#### [TASK TO COMPLETE]
Set down the data below without change, skipping the pictures it holds.

#### [SOURCE EXCERPT]
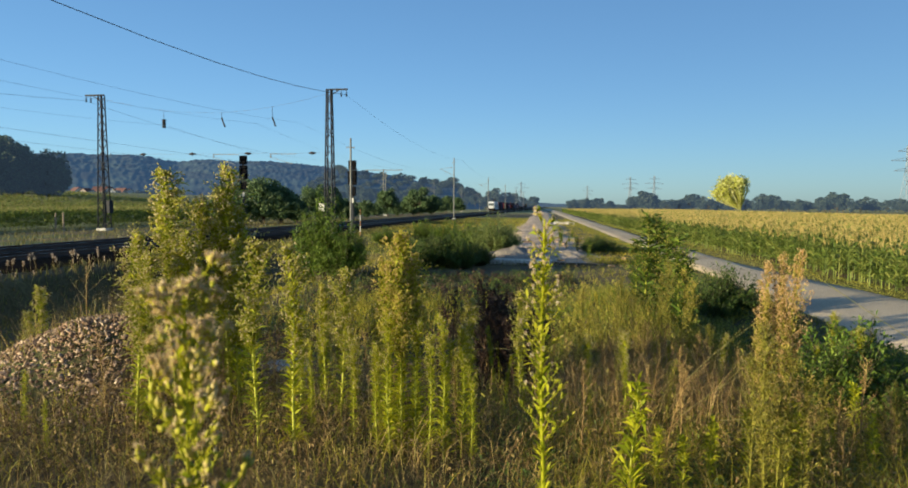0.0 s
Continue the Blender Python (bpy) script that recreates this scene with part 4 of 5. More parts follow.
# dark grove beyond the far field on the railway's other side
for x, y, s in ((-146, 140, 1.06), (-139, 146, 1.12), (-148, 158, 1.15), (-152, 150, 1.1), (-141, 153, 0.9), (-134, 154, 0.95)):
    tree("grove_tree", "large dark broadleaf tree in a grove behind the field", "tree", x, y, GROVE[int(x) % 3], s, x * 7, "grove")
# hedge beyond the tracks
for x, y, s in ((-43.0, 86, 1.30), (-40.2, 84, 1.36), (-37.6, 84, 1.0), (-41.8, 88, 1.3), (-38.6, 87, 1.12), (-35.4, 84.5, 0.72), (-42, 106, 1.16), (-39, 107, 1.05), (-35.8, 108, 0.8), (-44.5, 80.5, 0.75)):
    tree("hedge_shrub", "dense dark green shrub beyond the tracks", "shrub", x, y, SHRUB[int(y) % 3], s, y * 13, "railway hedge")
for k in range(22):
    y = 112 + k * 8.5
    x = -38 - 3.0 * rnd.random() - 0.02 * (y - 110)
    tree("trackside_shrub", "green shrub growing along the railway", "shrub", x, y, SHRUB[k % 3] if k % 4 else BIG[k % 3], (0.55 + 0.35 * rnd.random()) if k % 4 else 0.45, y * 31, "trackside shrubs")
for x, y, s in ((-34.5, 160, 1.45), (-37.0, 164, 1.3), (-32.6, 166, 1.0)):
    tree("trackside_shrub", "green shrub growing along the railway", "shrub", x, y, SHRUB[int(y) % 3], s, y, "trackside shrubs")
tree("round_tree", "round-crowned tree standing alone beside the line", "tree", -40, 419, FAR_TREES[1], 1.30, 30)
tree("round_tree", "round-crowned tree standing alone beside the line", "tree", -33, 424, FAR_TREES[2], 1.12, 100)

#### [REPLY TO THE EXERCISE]
0.0 s
Continue the Blender Python (bpy) script that recreates this scene with part 4 of 5. More parts follow.
# dark grove beyond the far field on the railway's other side
for x, y, s in ((-146, 140, 1.06), (-139, 146, 1.12), (-148, 158, 1.15), (-152, 150, 1.1), (-141, 153, 0.9), (-134, 154, 0.95)):
    tree("grove_tree", "large dark broadleaf tree in a grove behind the field", "tree", x, y, GROVE[int(x) % 3], s, x * 7, "grove")
# hedge beyond the tracks
for x, y, s in ((-43.0, 86, 1.30), (-40.2, 84, 1.36), (-37.6, 84, 1.0), (-41.8, 88, 1.3), (-38.6, 87, 1.12), (-35.4, 84.5, 0.72), (-42, 106, 1.16), (-39, 107, 1.05), (-35.8, 108, 0.8), (-44.5, 80.5, 0.75)):
    tree("hedge_shrub", "dense dark green shrub beyond the tracks", "shrub", x, y, SHRUB[int(y) % 3], s, y * 13, "railway hedge")
for k in range(22):
    y = 112 + k * 8.5
    x = -38 - 3.0 * rnd.random() - 0.02 * (y - 110)
    tree("trackside_shrub", "green shrub growing along the railway", "shrub", x, y, SHRUB[k % 3] if k % 4 else BIG[k % 3], (0.55 + 0.35 * rnd.random()) if k % 4 else 0.45, y * 31, "trackside shrubs")
for x, y, s in ((-34.5, 160, 1.45), (-37.0, 164, 1.3), (-32.6, 166, 1.0)):
    tree("trackside_shrub", "green shrub growing along the railway", "shrub", x, y, SHRUB[int(y) % 3], s, y, "trackside shrubs")
tree("round_tree", "round-crowned tree standing alone beside the line", "tree", -40, 419, FAR_TREES[1], 1.30, 30)
tree("round_tree", "round-crowned tree standing alone beside the line", "tree", -33, 424, FAR_TREES[2], 1.12, 100)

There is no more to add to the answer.